■ Input
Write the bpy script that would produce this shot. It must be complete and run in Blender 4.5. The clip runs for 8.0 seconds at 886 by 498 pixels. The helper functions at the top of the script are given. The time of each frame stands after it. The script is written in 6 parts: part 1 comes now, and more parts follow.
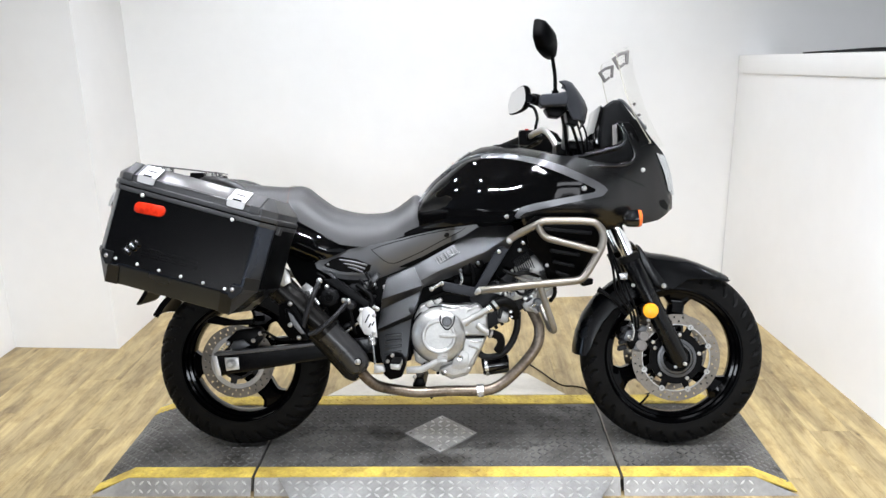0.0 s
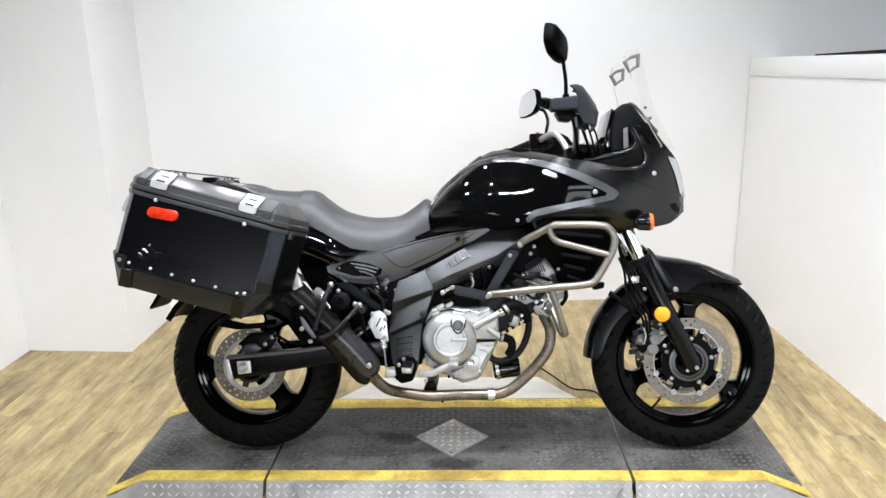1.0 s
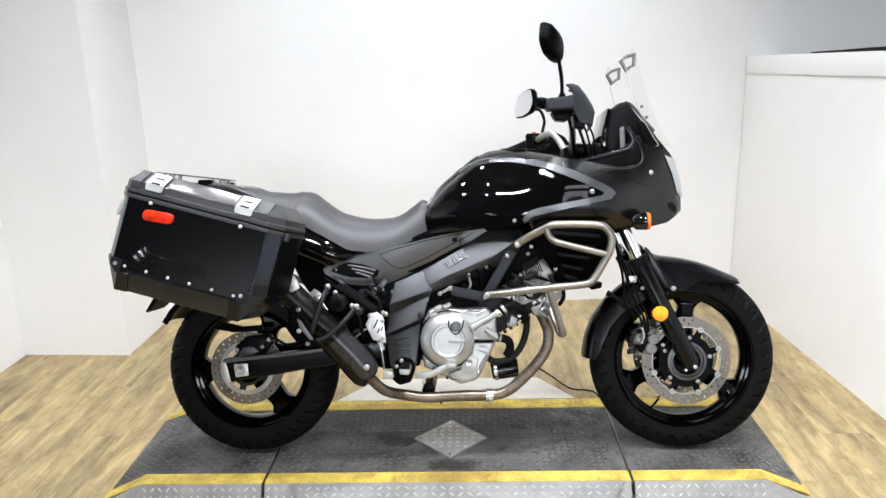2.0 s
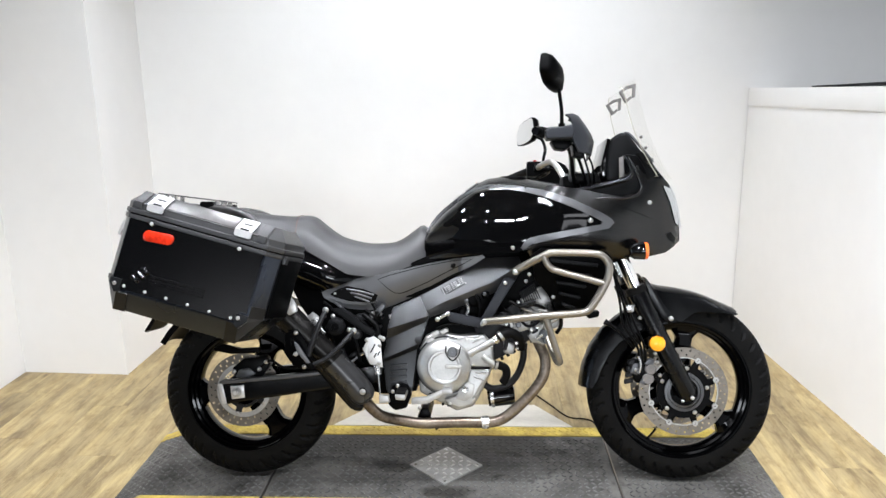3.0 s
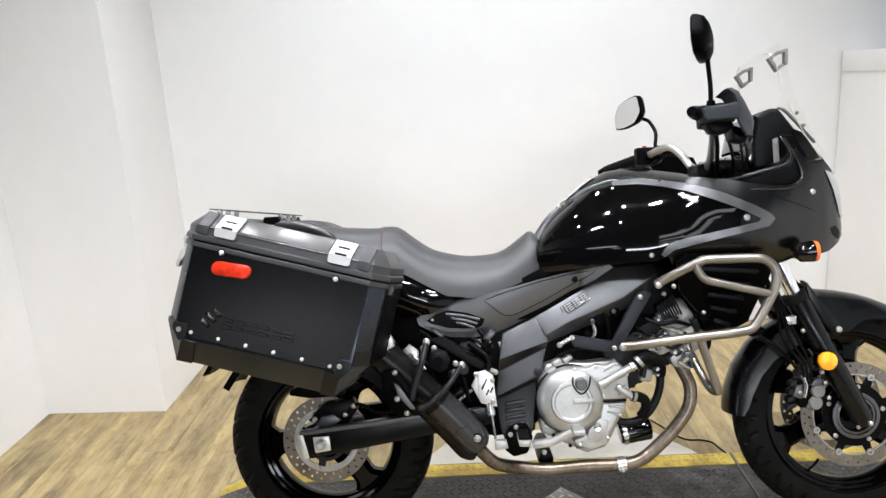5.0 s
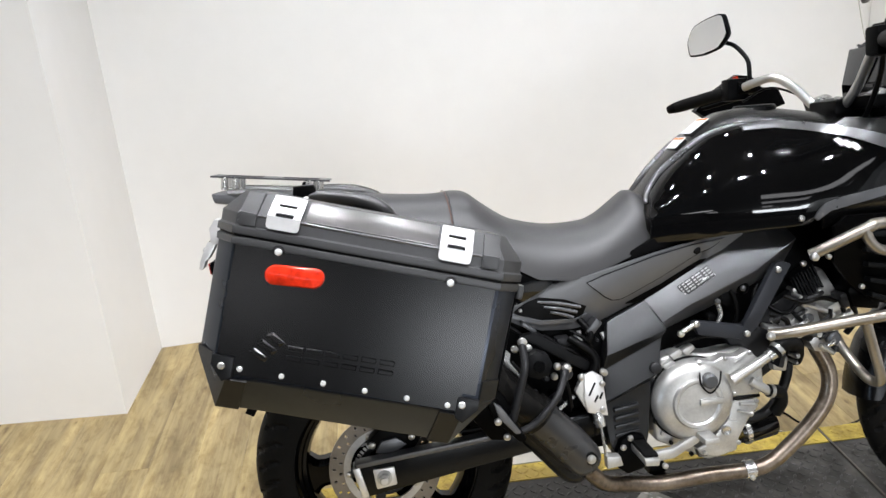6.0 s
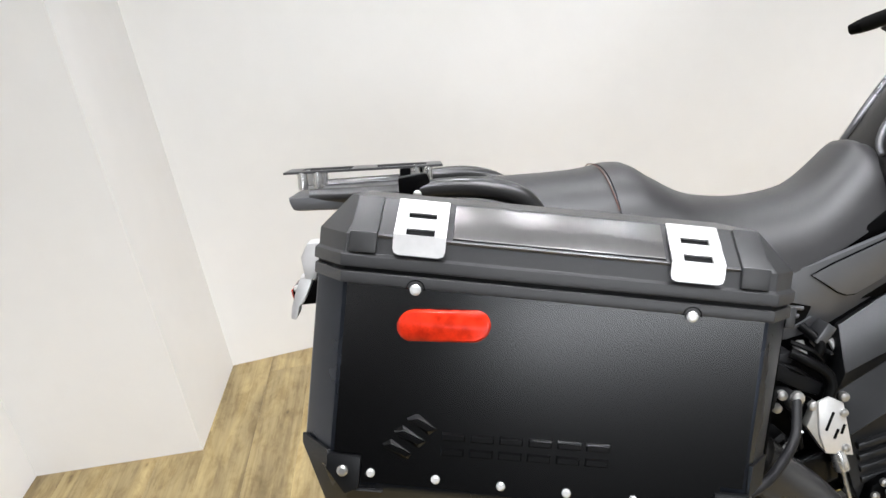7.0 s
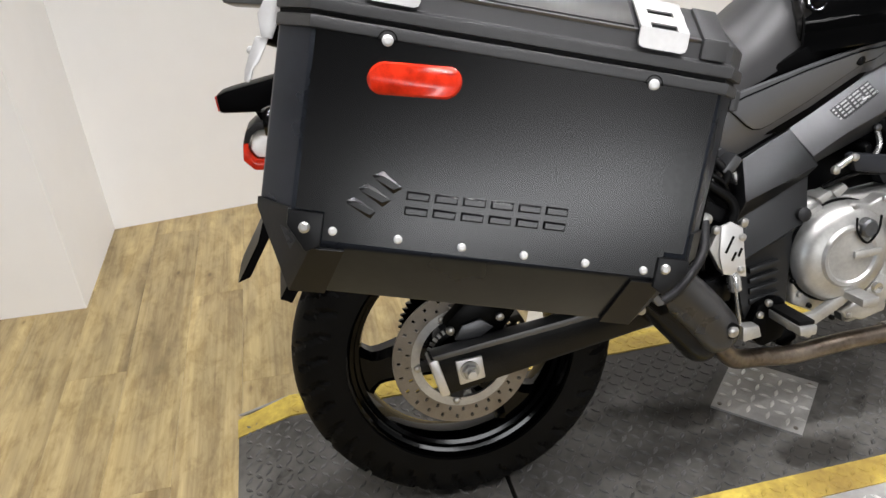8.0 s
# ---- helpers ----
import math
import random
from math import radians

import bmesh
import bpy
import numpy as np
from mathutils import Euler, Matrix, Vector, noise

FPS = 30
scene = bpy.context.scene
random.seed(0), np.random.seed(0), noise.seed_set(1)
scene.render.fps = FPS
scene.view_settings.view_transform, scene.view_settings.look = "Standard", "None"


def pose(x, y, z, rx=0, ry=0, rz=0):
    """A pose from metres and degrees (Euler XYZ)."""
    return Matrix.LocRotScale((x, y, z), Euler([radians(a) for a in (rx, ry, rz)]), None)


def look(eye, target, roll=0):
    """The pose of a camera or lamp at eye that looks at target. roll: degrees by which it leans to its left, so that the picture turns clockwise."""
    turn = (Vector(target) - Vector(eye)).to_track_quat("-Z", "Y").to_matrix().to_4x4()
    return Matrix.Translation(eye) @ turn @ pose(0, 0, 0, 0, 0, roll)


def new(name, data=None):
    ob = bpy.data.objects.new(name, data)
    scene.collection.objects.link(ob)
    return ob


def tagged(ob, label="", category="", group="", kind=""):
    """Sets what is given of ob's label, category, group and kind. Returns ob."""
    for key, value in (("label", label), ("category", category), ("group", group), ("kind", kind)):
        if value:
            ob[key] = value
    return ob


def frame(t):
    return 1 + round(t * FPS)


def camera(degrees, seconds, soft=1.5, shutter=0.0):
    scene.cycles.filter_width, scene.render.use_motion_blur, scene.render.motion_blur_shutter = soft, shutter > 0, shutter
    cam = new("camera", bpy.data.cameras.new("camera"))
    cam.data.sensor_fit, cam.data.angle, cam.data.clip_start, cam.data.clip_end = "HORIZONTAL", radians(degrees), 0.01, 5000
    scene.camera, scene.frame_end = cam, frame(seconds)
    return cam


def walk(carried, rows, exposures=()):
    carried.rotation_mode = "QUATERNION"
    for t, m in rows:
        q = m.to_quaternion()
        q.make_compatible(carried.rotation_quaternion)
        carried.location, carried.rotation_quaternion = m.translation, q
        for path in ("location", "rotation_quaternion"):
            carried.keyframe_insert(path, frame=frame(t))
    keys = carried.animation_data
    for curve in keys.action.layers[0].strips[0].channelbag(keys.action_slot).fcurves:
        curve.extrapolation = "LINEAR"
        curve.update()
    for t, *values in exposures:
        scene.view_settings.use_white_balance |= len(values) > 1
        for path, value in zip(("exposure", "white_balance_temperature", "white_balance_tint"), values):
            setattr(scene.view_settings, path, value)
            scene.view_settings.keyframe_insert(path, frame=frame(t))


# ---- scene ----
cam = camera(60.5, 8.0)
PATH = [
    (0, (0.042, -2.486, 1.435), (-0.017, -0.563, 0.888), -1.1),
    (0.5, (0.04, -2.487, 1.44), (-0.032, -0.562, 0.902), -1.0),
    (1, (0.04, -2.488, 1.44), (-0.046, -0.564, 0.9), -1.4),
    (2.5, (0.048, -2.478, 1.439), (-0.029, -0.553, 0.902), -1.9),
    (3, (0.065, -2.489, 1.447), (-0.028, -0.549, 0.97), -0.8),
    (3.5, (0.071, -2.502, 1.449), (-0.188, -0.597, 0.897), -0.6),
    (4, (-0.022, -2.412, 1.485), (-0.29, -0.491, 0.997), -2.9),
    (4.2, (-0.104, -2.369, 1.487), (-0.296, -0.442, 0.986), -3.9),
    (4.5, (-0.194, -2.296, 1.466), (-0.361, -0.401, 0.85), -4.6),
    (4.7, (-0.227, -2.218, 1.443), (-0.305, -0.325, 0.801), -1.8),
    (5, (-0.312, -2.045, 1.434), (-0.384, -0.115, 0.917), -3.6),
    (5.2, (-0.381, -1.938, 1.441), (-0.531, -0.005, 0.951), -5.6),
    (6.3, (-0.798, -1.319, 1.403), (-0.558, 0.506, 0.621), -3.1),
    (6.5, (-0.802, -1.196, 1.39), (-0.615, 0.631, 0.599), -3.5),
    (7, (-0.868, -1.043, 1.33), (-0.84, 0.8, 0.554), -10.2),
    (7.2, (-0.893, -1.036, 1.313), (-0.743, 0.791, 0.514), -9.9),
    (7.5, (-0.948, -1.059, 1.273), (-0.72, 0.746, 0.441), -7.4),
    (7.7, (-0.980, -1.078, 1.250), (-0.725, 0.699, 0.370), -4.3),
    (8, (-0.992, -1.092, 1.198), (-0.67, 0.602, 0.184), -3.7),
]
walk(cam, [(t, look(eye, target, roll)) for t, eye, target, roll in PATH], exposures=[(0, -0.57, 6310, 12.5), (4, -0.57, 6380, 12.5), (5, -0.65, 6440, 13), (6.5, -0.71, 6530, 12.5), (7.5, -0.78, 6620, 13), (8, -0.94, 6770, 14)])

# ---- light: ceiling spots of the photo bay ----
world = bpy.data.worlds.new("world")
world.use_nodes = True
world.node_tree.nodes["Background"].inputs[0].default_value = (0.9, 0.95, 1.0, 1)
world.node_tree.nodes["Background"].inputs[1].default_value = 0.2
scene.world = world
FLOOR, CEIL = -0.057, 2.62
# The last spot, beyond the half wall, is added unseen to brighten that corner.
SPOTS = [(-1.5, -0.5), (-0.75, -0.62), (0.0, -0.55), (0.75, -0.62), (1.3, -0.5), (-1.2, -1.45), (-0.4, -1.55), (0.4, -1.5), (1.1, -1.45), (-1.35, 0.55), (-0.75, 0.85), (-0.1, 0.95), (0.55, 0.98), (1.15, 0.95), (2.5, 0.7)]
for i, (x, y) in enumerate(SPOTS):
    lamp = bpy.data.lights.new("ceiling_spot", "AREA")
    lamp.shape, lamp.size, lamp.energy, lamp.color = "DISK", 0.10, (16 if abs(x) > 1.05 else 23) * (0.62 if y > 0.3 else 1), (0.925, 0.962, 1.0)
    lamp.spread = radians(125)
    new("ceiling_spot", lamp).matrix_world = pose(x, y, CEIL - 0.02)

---

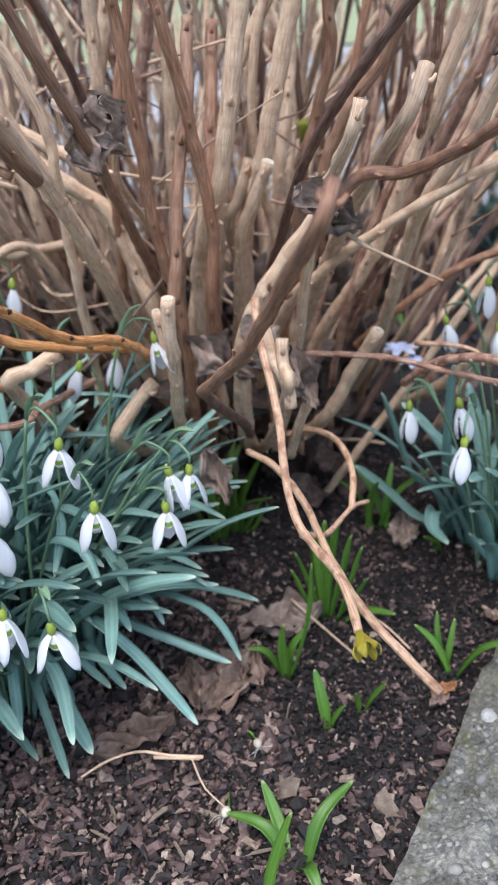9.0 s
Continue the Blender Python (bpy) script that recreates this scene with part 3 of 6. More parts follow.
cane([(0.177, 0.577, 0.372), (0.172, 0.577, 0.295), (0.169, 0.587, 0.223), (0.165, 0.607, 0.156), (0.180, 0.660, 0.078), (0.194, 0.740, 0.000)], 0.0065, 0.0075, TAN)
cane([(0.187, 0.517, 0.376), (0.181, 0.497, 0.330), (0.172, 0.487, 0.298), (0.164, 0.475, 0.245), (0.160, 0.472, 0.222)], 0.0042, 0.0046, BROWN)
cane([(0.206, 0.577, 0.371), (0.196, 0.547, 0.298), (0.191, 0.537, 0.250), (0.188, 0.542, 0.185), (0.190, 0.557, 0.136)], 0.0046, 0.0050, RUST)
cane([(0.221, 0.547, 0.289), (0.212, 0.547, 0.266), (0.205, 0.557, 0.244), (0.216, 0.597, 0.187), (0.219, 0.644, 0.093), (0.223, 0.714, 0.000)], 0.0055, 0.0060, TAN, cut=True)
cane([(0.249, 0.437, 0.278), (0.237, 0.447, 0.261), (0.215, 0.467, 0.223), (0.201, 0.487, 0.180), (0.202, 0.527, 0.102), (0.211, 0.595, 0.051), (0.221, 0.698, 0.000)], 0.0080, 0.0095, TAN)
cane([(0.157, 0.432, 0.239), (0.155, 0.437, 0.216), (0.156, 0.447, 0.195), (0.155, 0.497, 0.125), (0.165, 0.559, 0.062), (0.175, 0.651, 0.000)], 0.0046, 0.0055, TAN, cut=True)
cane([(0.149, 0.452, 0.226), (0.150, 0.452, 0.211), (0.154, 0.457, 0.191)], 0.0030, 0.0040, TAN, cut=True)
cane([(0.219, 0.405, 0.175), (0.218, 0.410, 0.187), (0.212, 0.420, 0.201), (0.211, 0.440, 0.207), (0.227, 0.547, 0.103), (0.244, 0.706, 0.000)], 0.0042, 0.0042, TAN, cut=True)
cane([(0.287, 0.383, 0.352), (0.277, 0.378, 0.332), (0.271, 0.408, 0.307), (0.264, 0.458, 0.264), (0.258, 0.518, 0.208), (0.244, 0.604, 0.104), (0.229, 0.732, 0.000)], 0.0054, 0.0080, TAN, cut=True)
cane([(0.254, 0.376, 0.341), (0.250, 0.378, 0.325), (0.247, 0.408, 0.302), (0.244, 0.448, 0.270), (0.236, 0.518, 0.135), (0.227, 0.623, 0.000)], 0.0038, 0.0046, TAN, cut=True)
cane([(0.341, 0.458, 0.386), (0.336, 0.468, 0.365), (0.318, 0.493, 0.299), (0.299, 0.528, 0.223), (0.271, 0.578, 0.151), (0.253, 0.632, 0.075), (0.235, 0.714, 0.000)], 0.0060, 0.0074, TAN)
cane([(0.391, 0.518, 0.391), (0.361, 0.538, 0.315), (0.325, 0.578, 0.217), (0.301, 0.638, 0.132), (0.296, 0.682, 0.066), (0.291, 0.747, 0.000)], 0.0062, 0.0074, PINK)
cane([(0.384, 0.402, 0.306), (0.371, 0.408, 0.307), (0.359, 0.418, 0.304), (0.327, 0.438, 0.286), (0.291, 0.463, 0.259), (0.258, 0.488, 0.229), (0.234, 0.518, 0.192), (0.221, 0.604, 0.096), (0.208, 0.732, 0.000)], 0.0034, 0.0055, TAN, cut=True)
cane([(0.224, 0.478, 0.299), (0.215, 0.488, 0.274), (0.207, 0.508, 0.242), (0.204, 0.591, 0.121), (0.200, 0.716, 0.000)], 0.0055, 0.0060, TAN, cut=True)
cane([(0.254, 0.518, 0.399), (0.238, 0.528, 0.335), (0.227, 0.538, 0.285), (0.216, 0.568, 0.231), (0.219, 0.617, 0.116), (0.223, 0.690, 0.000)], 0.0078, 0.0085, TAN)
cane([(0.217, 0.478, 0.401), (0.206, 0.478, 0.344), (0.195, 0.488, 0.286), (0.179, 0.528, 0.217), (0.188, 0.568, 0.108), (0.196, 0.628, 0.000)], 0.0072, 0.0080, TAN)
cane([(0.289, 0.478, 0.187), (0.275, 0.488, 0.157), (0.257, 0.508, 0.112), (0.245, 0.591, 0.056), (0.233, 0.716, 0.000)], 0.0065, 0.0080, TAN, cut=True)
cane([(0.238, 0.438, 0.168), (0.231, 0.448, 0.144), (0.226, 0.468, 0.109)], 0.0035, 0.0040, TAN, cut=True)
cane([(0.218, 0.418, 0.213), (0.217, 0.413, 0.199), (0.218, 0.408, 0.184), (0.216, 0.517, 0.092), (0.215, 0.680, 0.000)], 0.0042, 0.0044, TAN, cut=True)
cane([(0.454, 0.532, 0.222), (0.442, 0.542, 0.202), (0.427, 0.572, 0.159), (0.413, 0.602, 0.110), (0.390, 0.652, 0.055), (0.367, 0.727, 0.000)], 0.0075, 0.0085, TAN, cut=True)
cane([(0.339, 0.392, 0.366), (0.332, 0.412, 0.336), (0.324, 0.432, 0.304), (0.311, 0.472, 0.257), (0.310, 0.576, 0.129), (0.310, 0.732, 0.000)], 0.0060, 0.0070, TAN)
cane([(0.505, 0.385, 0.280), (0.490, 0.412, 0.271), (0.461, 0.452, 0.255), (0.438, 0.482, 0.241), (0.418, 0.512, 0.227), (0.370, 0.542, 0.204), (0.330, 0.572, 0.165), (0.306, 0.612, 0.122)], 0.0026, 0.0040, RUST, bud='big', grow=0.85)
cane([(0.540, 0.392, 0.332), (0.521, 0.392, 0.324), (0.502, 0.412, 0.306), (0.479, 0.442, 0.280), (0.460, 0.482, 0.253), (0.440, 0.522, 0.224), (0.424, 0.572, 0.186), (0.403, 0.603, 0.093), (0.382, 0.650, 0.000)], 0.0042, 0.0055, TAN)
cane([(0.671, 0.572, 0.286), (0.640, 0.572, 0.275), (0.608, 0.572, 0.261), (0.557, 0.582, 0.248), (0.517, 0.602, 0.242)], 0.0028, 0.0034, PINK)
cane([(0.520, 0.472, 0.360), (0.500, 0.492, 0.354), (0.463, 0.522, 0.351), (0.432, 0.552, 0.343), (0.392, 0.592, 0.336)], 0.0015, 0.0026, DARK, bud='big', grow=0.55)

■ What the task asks
From the records above, extract the lines from the one holding "Write the bpy" through the one holding "# ---- helpers", word for word; omit the pictures.

■ Completed exercise
Write the bpy script that would produce this shot. It must be complete and run in Blender 4.5. The clip runs for 8.0 seconds at 886 by 498 pixels. The helper functions at the top of the script are given. The time of each frame stands after it. The script is written in 6 parts: part 1 comes now, and more parts follow.
0.0 s
1.0 s
2.0 s
3.0 s
5.0 s
6.0 s
7.0 s
8.0 s
# ---- helpers ----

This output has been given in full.